Раньше других торгашей купеческий загул овладел сельповским продавцом из заречной деревеньки. Он вдребезги пьян, офицерская фуражка чудом держится на голове, зацепившись за правое ухо, усы в пивной пене.
– Эх, налетай, подешевело, расхватали, не берут! – орёт он мокрогубым ртом и, обозлённый, что на его кураж никто не обращает внимания, начинает швырять в толпу связки баранок, конфеты, бутылки водки и вина.
Толпа свистит, гогочет, те, кто понаглее, хватают дармовое угощение. Всем безудержно весело, каждый открыт, распахнут на все четыре стороны света, каждый счастлив, – гуляй, рванина!
Мы с Генкой опасливо стоим в стороне, и под ногами у нас матово полощется брошенная ухарем-купцом бутылка водки. Но вот Генка быстро нагибается, хватает её, прячет за пазуху, и мы даем стрекача вглубь леса.
Песни, гам, крики остаются далеко позади. Мы падаем на траву. Генка достаёт бутылку. Её горлышко, оплавленное хрупким сургучом, притягивает наши взгляды. Наконец, Генка решается и с размаха бьёт ладонью по донышку бутылки, водка запенивается, но пробка не поддается.
– Если бы в сапогах были, – солидно говорит Генка, – так можно и об подошву. Но ничего, сучком откроем.

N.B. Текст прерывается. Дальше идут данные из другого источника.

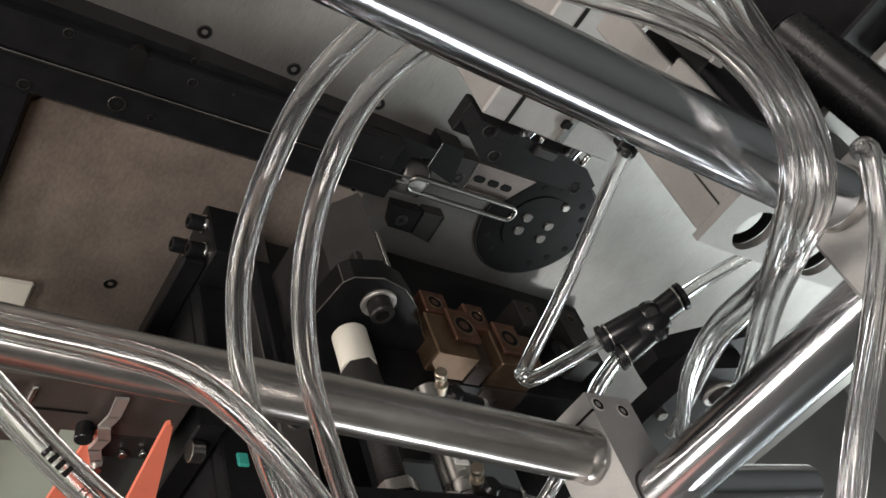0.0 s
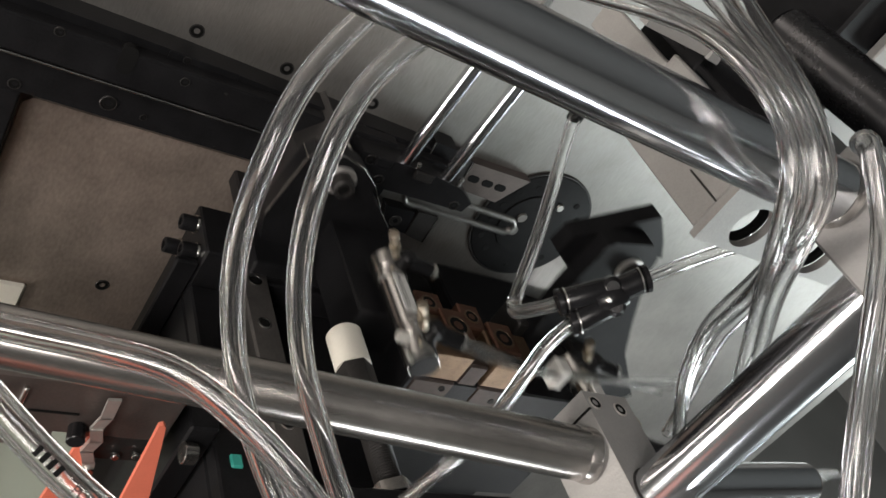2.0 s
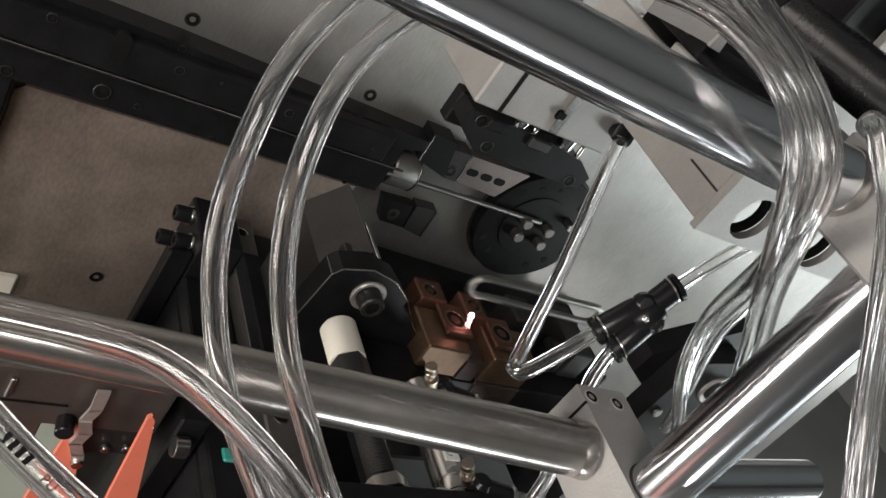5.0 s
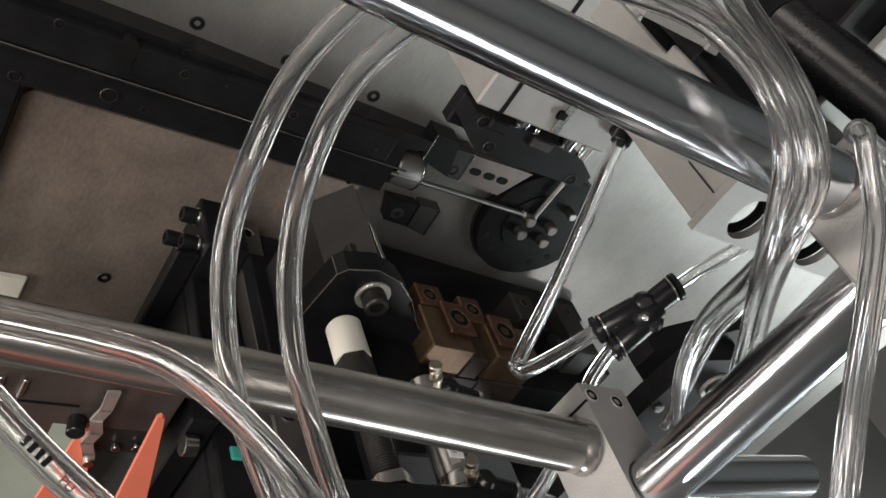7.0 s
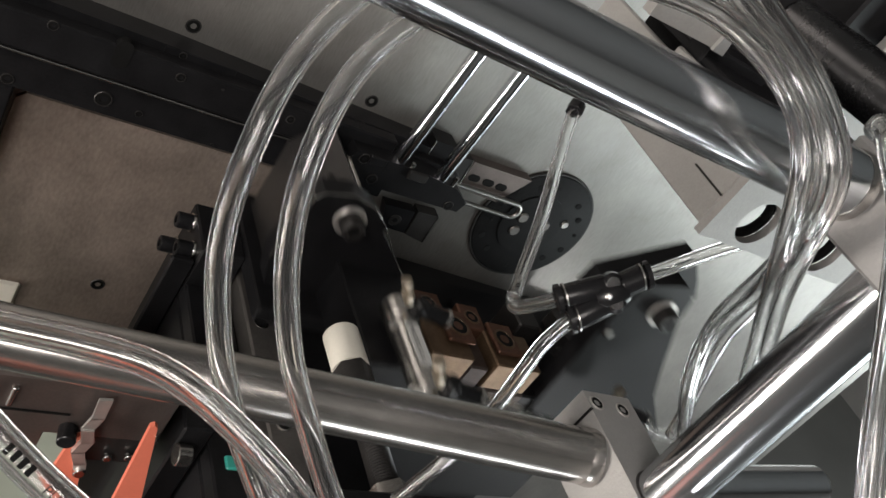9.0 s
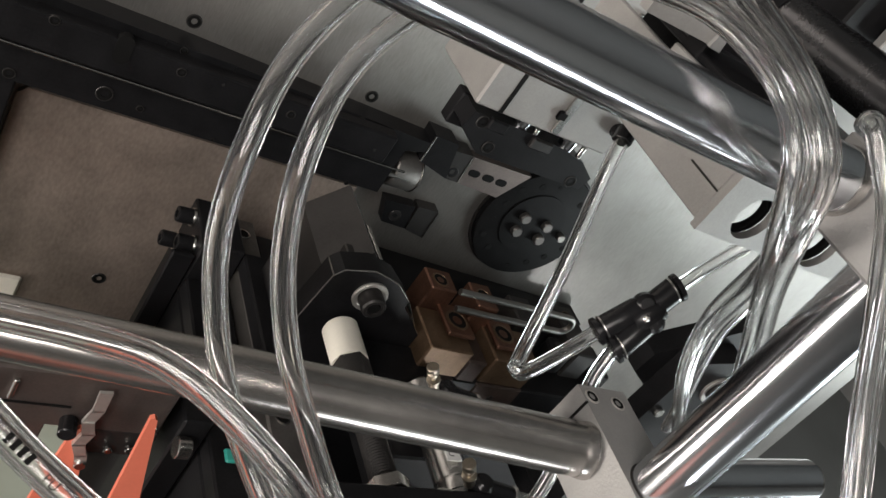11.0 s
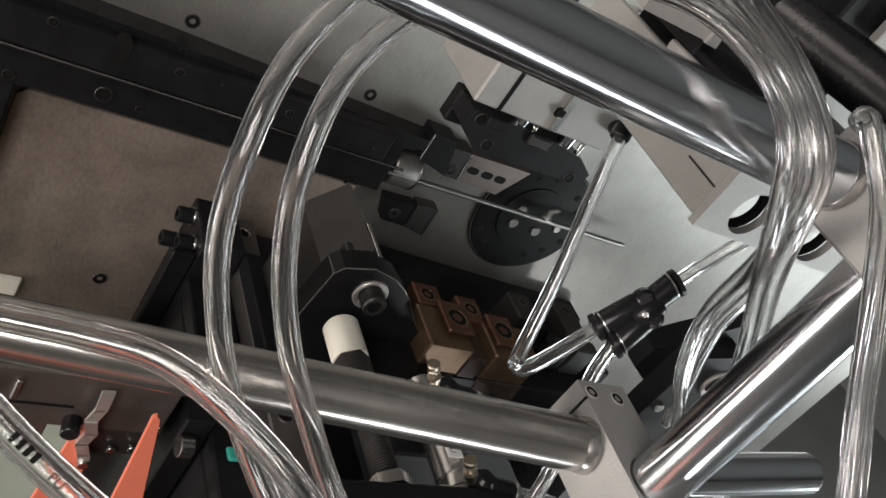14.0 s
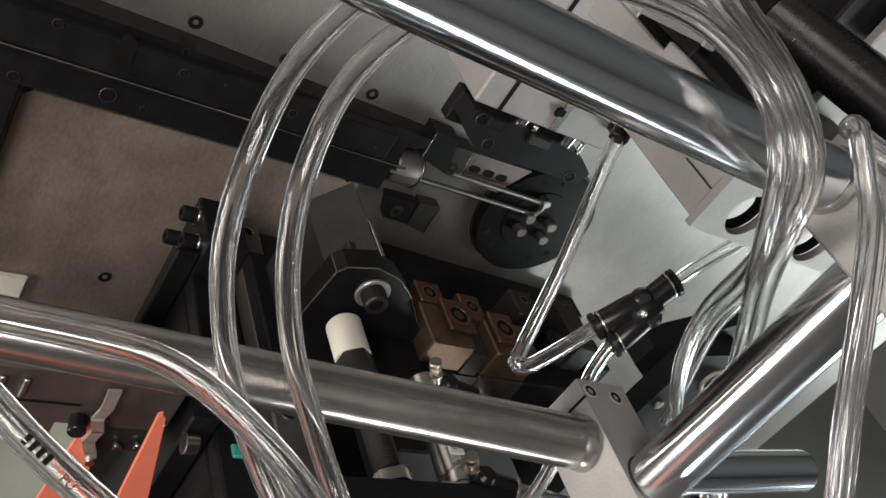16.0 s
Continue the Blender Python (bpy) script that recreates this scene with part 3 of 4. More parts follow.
def left_arm():
    a = thing("transfer_arm", (-0.26, -0.17, 1.03), "black steel transfer arm with a large socket bolt", "transfer arm", "transfer arms")
    part("top_block", prism([(-0.300, 1.117), (-0.276, 1.143), (-0.268, 1.136), (-0.262, 1.045), (-0.300, 1.045)], -0.185, -0.115, 0.0012), DARK, a)
    part("arm", prism([(-0.305, 1.132), (-0.300, 1.138), (-0.280, 1.1425), (-0.260, 1.137), (-0.243, 1.124), (-0.243, 1.118), (-0.226, 1.104), (-0.188, 1.070), (-0.185, 1.035), (-0.30, 1.035), (-0.312, 1.075)], -0.203, -0.186, 0.0012), BLACK, a)
    part("notch_pad", box(-0.290, -0.276, -0.1865, -0.17, 1.120, 1.134, 0.001), DARK, a)
    part("slide", box(-0.312, -0.21, -0.23, -0.10, 1.036, 1.05, 0.0015), BLACK, a)
    big_bolt(-0.2725, -0.203, 1.1215, a)
    part("edge_wear", box(-0.2695, -0.2665, -0.184, -0.150, 1.1365, 1.1385, 0.0003), STEEL, a)
    front = [(-0.305, 1.132), (-0.300, 1.138), (-0.280, 1.1425), (-0.260, 1.137), (-0.243, 1.124), (-0.226, 1.104), (-0.188, 1.070)]
    for (x0, z0), (x1, z1) in zip(front, front[1:]):
        part("worn_edge", rod((x0, -0.2033, z0), (x1, -0.2033, z1), 0.00045, 8, edge=0), STEEL, a)
    part("worn_edge", rod((-0.305, -0.203, 1.132), (-0.312, -0.203, 1.075), 0.00045, 8, edge=0), MIDSTEEL, a)
    part("worn_edge", rod((-0.305, -0.203, 1.132), (-0.305, -0.187, 1.132), 0.0006, 8, edge=0), STEEL, a)
    part("bracket", box(-0.262, -0.205, -0.30, -0.2035, 1.048, 1.085, 0.0015), BLACK, a)
    air_cylinder(-0.236, 1.098, -0.262, -0.345, a, True)
    return a


def right_arm():
    a = thing("transfer_arm", (-0.07, -0.27, 1.05), "black steel transfer arm with a notched top", "transfer arm", "transfer arms")
    part("top_block", prism([(-0.122, 1.176), (-0.120, 1.194), (-0.058, 1.234), (-0.036, 1.214), (-0.024, 1.200), (-0.102, 1.165)], -0.2845, -0.268, 0.0012), BLACK, a)
    part("arm", prism([(-0.106, 1.155), (-0.103, 1.205), (-0.098, 1.210), (-0.064, 1.218), (-0.049, 1.207), (-0.044, 1.188), (-0.012, 1.135), (0.007, 1.107), (0.06, 1.06), (0.04, 1.03), (-0.10, 1.03)], -0.302, -0.285, 0.0012), BLACK, a)
    part("slide", box(-0.11, -0.0, -0.30, -0.16, 1.03, 1.048, 0.0015), BLACK, a)
    big_bolt(-0.0665, -0.302, 1.1905, a)
    part("screw", rod((-0.098, -0.302, 1.162), (-0.098, -0.305, 1.162), 0.004, 16), STEEL, a)
    air_cylinder(-0.070, 1.105, -0.33, -0.42, a, False)
    return a


SIDE_SCREWS = ((-0.068, 1.0455), (-0.091, 1.0385), (-0.060, 1.0135))


def slide_rails():
    b = thing("slide_bed", (-0.29, -0.15, 0.55), "black steel bed with a drilled slide rail", "slide bed")
    part("bed", box(-0.345, -0.205, -0.30, -0.05, 0.56, 1.005, 0.002), BLACK, b)
    part("bed_back", box(-0.30, -0.205, -0.0495, -0.001, 0.56, 0.98, 0.002), BLACK, b)
    part("side_wall", box(-0.345, -0.312, -0.105, -0.052, 1.0055, 1.053, 0.0015), BLACK, b)
    part("cheek", box(-0.363, -0.3455, -0.106, -0.1, 0.80, 1.040, 0.0015), BLACK, b)
    part("lower_wall", box(-0.345, -0.312, -0.30, -0.106, 1.0055, 1.02, 0.0015), BLACK, b)
    part("rail", box(-0.310, -0.287, -0.31, -0.04, 1.0055, 1.034, 0.0015), MIDSTEEL, b, "grey steel slide rail")
    for k in range(6):
        y = -0.058 - 0.045 * k
        part("rail_screw", lathe((-0.2985, y, 1.034), (-0.2985, y, 1.0346), [(0, 0.0056), (0.6, 0.0056), (1, 0.0050), (1, 0.0042), (0.1, 0.0038)], 20), STEEL, b)
        part("rail_bore", lathe((-0.2985, y, 1.0341), (-0.2985, y, 1.0344), [(0, 0.0044), (1, 0.0042)], 20), INK_SHADE, b)
    part("rear_wall", box(-0.286, -0.21, -0.10, -0.05, 1.0055, 1.03, 0.0015), BLACK, b)
    for y, z in SIDE_SCREWS:
        cap_screw((-0.3455, y, z), (-1, 0, 0), 0.0125, b, 0.013, BLACK)
        part("washer", lathe((-0.3455, y, z), (-0.3475, y, z), [(0, 0.0075), (0.6, 0.0075), (1, 0.0071)], 24), STEEL, b)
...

Он отколупывает сургуч, вынимает картонную пробку и начинает пить прямо из горлышка. Затем бутылка перекочёвывает ко мне, обжигающая жидкость пронзает меня всего насквозь, и глаза застилает пелена кровяного цвета тумана…
Я с трудом разлепил тяжёлые веки и увидел потолок казённого заведения. ЛТП! Ничего не изменилось, не сгинуло за ночь. Голова гудела, во рту скопилась горькая липкая слюна, будто я жевал осиновую кору. Кроватные пружины подо мной тягостно заскрипели.
– Проснулся, наконец! Надо капитану сказать, – возле кровати стоял высокий белокурый парень. – Ну, ты сегодня дал нам жизни. Главврача из дома вызывали, думали, что загнёшься. Надо же, все гардины пообрывал!
Гардины, и, правда, были оборваны и висели на спинке кровати.
Видимо, я ночью порядком покуролесил, но говорить об этом мне не хотелось, потому что ничего не помнил. Перед глазами вспыхивали и с фосфорическим треском рассыпались искрами огоньки. В голове крутилась какая-то невообразимая карусель из слов и картинок, в которых невозможно было найти ни стройности, ни последовательности. Вдруг всё, что со мной было ночью, повторится? Отчаянным усилием воли я попытался зацепиться хоть за что-нибудь, и вспомнил, что вчера разговаривал с главным врачом.